**Task directions**
Faithfully return all lines, omitting every embedded picture.

**Dataset section**
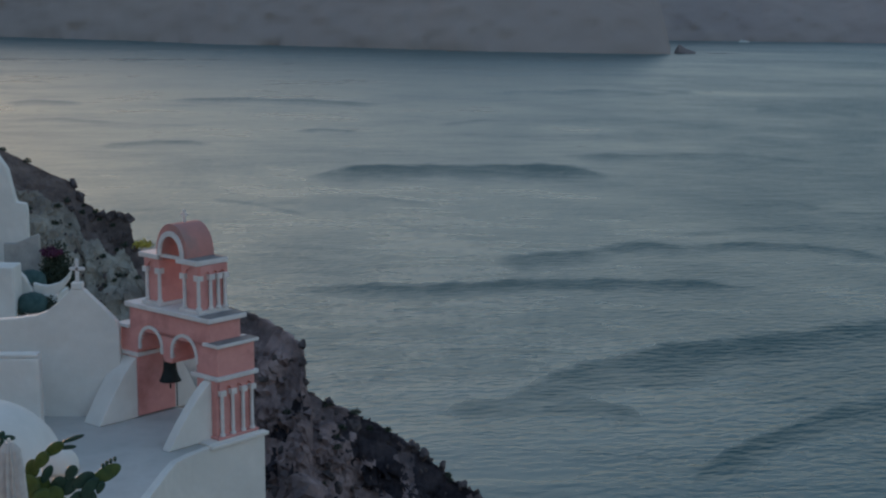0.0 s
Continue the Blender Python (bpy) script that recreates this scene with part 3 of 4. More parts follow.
# ---- near cliffs ----
def cliff_sheet(name, crest, material, label, columns, rows, reach, steep, big, small, seed, floor=-4.0, back=120.0, outcrop=0.0, other=None, patch=None, grit=1.0):
    """A cliff face turned to the viewpoint. crest: rows of (bearing, distance, degrees below eye level)."""
    c = np.array(crest, float)
    b = np.linspace(c[0, 0], c[-1, 0], columns)
    cd = np.interp(b, c[:, 0], c[:, 1])
    cz = EYE_Z - cd * np.tan(np.radians(np.interp(b, c[:, 0], c[:, 2])))
    v = np.concatenate([-np.linspace(1, 0, rows) ** 1.6, np.linspace(0, 1, rows // 4)[1:] ** 1.5])
    V, B = np.meshgrid(v, b, indexing="ij")
    A = np.radians(B) * cd
    a = np.abs(V)
    rad = cd + np.where(V < 0, V * reach, V * back)
    z = cz + np.where(V < 0, -(a ** 0.85) * reach * steep, -(a ** 0.8) * (cz + 6))
    fade = np.clip(a * 14, 0.10, 1)
    crag = np.abs(fbm(A / (big * 0.45), z / (big * 0.6), 4, seed + 5))
    z = z + fade * big * (0.30 * fbm(A / big, rad / big, 6, seed) + 0.22 * fbm(A / (big * 0.5), rad / (big * 0.5) + z / big, 5, seed + 2, ridged=True))
    z = z + small * fbm(A / small / 3, rad / small / 3, 4, seed + 8) * np.clip(a * 30, 0.4, 1)
    rad = rad - np.clip(a * 20, 0, 1) * big * 0.30 * crag
    x, y = polar(B, rad)
    x, y, z = craggy(x, y, z, big * 0.30, big * 0.75, seed + 30, np.clip(a * 25, 0.15, 1))
    x, y, z = blocky(x, y, z, small * grit, small * 3.0, seed + 54, np.clip(a * 40, 0.3, 1))
    x, y, z = craggy(x, y, z, small * 0.6 * grit, small * 1.8, seed + 50, np.clip(a * 40, 0.4, 1))
    ob = sheet(name, x, y, np.maximum(z, floor), material)
    if outcrop:     # a harder, darker layer along the crest
        ob.data.materials.append(UMBER)
        hit = a < outcrop * (1 + 0.9 * fbm(A / 6, A * 0, 4, seed + 77) + 0.25 * fbm(A / 1.5, rad / 1.5, 3, seed + 78))
        ob.data.polygons.foreach_set("material_index", hit[:-1, :-1].ravel().astype(np.int32))
    if patch:       # darker lava lumps, with the shade of hollows put into their colour
        ob.data.materials.append(patch[0])
        hit = fbm(A / patch[1], z / (patch[1] * 0.8), 5, seed + 91, 0.6) + patch[3] * (B + 6) > patch[2]
        ob.data.polygons.foreach_set("material_index", hit[:-1, :-1].ravel().astype(np.int32))
    if other:       # bare rock up to a bearing, soil beyond
        ob.data.materials.append(other[0])
        hit = B + 12 * a + 2.6 * fbm(A / 9, z / 9, 4, seed + 81) < other[1]
        ob.data.polygons.foreach_set("material_index", hit[:-1, :-1].ravel().astype(np.int32))
    return tagged(ob, label, "cliff", kind="structure")


cliff_sheet("tuff_cliff", [(-60, 120, -4), (-30, 130, 1.0), (-20, 132, 4.6), (-17.0, 130, 5.85), (-16.0, 130, 6.3), (-15.2, 130, 6.75), (-14.3, 130, 7.1), (-13.95, 129, 7.75), (-13.6, 128, 8.0), (-13.2, 127, 8.42), (-12.5, 126, 8.48), (-12.2, 125, 8.65), (-12.1, 124, 9.3), (-11.4, 122, 10.55), (-10, 119, 11.5), (-9.4, 117, 12.2)],
            TUFF, "grey tuff cliff with a dark outcrop along its crest", 700, 190, 70, 0.9, 5.0, 0.55, 2, floor=70, outcrop=0.028, grit=0.5)
cliff_sheet("lava_cliff", [(-10.5, 108, 11.4), (-8.6, 106, 12.0), (-7.6, 105, 12.35), (-6.4, 102, 12.9), (-5.75, 100, 13.55), (-5.55, 99.5, 13.8), (-5.5, 99, 15.3), (-4.8, 99, 15.75), (-2.9, 98, 16.55), (-1.6, 97, 17.3), (-0.3, 96, 18.3), (1.8, 94, 19.65), (4.5, 90, 22.5), (12, 80, 32), (30, 60, 48)],
            LAVA, "steep dark lava cliff with loose boulders", 860, 220, 60, 1.0, 7.0, 0.9, 12, patch=(BLACK_LAVA_SHADE, 2.2, 0.22, 0.035), grit=0.75)
cliff_sheet("brown_cliff", [(100.3, 229, 25.2), (101.0, 229, 21.4), (101.6, 229, 20.1), (102.3, 229, 19.4), (102.75, 229, 18.8), (102.98, 229, 17.9), (103.12, 229, 17.45), (103.45, 230, 17.1), (104.1, 230, 16.95), (105.0, 231, 16.8), (105.6, 231, 16.55), (105.72, 231, 16.25), (105.95, 231, 16.15), (106.25, 231, 16.18), (106.5, 231, 16.4), (106.7, 231, 16.65), (106.95, 231, 16.6), (107.1, 231, 16.68), (107.3, 232, 16.8), (108.31, 233, 16.5), (108.6, 233, 16.15), (109.0, 233, 15.8), (110, 234, 15.1), (115, 240, 13), (140, 240, 6)],
            OCHRE, "brown volcanic cliff below the village", 700, 200, 80, 0.75, 6.5, 1.5, 22, back=60, grit=0.38, other=(GREYBROWN, 106.4))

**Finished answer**
0.0 s
Continue the Blender Python (bpy) script that recreates this scene with part 3 of 4. More parts follow.
# ---- near cliffs ----
def cliff_sheet(name, crest, material, label, columns, rows, reach, steep, big, small, seed, floor=-4.0, back=120.0, outcrop=0.0, other=None, patch=None, grit=1.0):
    """A cliff face turned to the viewpoint. crest: rows of (bearing, distance, degrees below eye level)."""
    c = np.array(crest, float)
    b = np.linspace(c[0, 0], c[-1, 0], columns)
    cd = np.interp(b, c[:, 0], c[:, 1])
    cz = EYE_Z - cd * np.tan(np.radians(np.interp(b, c[:, 0], c[:, 2])))
    v = np.concatenate([-np.linspace(1, 0, rows) ** 1.6, np.linspace(0, 1, rows // 4)[1:] ** 1.5])
    V, B = np.meshgrid(v, b, indexing="ij")
    A = np.radians(B) * cd
    a = np.abs(V)
    rad = cd + np.where(V < 0, V * reach, V * back)
    z = cz + np.where(V < 0, -(a ** 0.85) * reach * steep, -(a ** 0.8) * (cz + 6))
    fade = np.clip(a * 14, 0.10, 1)
    crag = np.abs(fbm(A / (big * 0.45), z / (big * 0.6), 4, seed + 5))
    z = z + fade * big * (0.30 * fbm(A / big, rad / big, 6, seed) + 0.22 * fbm(A / (big * 0.5), rad / (big * 0.5) + z / big, 5, seed + 2, ridged=True))
    z = z + small * fbm(A / small / 3, rad / small / 3, 4, seed + 8) * np.clip(a * 30, 0.4, 1)
    rad = rad - np.clip(a * 20, 0, 1) * big * 0.30 * crag
    x, y = polar(B, rad)
    x, y, z = craggy(x, y, z, big * 0.30, big * 0.75, seed + 30, np.clip(a * 25, 0.15, 1))
    x, y, z = blocky(x, y, z, small * grit, small * 3.0, seed + 54, np.clip(a * 40, 0.3, 1))
    x, y, z = craggy(x, y, z, small * 0.6 * grit, small * 1.8, seed + 50, np.clip(a * 40, 0.4, 1))
    ob = sheet(name, x, y, np.maximum(z, floor), material)
    if outcrop:     # a harder, darker layer along the crest
        ob.data.materials.append(UMBER)
        hit = a < outcrop * (1 + 0.9 * fbm(A / 6, A * 0, 4, seed + 77) + 0.25 * fbm(A / 1.5, rad / 1.5, 3, seed + 78))
        ob.data.polygons.foreach_set("material_index", hit[:-1, :-1].ravel().astype(np.int32))
    if patch:       # darker lava lumps, with the shade of hollows put into their colour
        ob.data.materials.append(patch[0])
        hit = fbm(A / patch[1], z / (patch[1] * 0.8), 5, seed + 91, 0.6) + patch[3] * (B + 6) > patch[2]
        ob.data.polygons.foreach_set("material_index", hit[:-1, :-1].ravel().astype(np.int32))
    if other:       # bare rock up to a bearing, soil beyond
        ob.data.materials.append(other[0])
        hit = B + 12 * a + 2.6 * fbm(A / 9, z / 9, 4, seed + 81) < other[1]
        ob.data.polygons.foreach_set("material_index", hit[:-1, :-1].ravel().astype(np.int32))
    return tagged(ob, label, "cliff", kind="structure")


cliff_sheet("tuff_cliff", [(-60, 120, -4), (-30, 130, 1.0), (-20, 132, 4.6), (-17.0, 130, 5.85), (-16.0, 130, 6.3), (-15.2, 130, 6.75), (-14.3, 130, 7.1), (-13.95, 129, 7.75), (-13.6, 128, 8.0), (-13.2, 127, 8.42), (-12.5, 126, 8.48), (-12.2, 125, 8.65), (-12.1, 124, 9.3), (-11.4, 122, 10.55), (-10, 119, 11.5), (-9.4, 117, 12.2)],
            TUFF, "grey tuff cliff with a dark outcrop along its crest", 700, 190, 70, 0.9, 5.0, 0.55, 2, floor=70, outcrop=0.028, grit=0.5)
cliff_sheet("lava_cliff", [(-10.5, 108, 11.4), (-8.6, 106, 12.0), (-7.6, 105, 12.35), (-6.4, 102, 12.9), (-5.75, 100, 13.55), (-5.55, 99.5, 13.8), (-5.5, 99, 15.3), (-4.8, 99, 15.75), (-2.9, 98, 16.55), (-1.6, 97, 17.3), (-0.3, 96, 18.3), (1.8, 94, 19.65), (4.5, 90, 22.5), (12, 80, 32), (30, 60, 48)],
            LAVA, "steep dark lava cliff with loose boulders", 860, 220, 60, 1.0, 7.0, 0.9, 12, patch=(BLACK_LAVA_SHADE, 2.2, 0.22, 0.035), grit=0.75)
cliff_sheet("brown_cliff", [(100.3, 229, 25.2), (101.0, 229, 21.4), (101.6, 229, 20.1), (102.3, 229, 19.4), (102.75, 229, 18.8), (102.98, 229, 17.9), (103.12, 229, 17.45), (103.45, 230, 17.1), (104.1, 230, 16.95), (105.0, 231, 16.8), (105.6, 231, 16.55), (105.72, 231, 16.25), (105.95, 231, 16.15), (106.25, 231, 16.18), (106.5, 231, 16.4), (106.7, 231, 16.65), (106.95, 231, 16.6), (107.1, 231, 16.68), (107.3, 232, 16.8), (108.31, 233, 16.5), (108.6, 233, 16.15), (109.0, 233, 15.8), (110, 234, 15.1), (115, 240, 13), (140, 240, 6)],
            OCHRE, "brown volcanic cliff below the village", 700, 200, 80, 0.75, 6.5, 1.5, 22, back=60, grit=0.38, other=(GREYBROWN, 106.4))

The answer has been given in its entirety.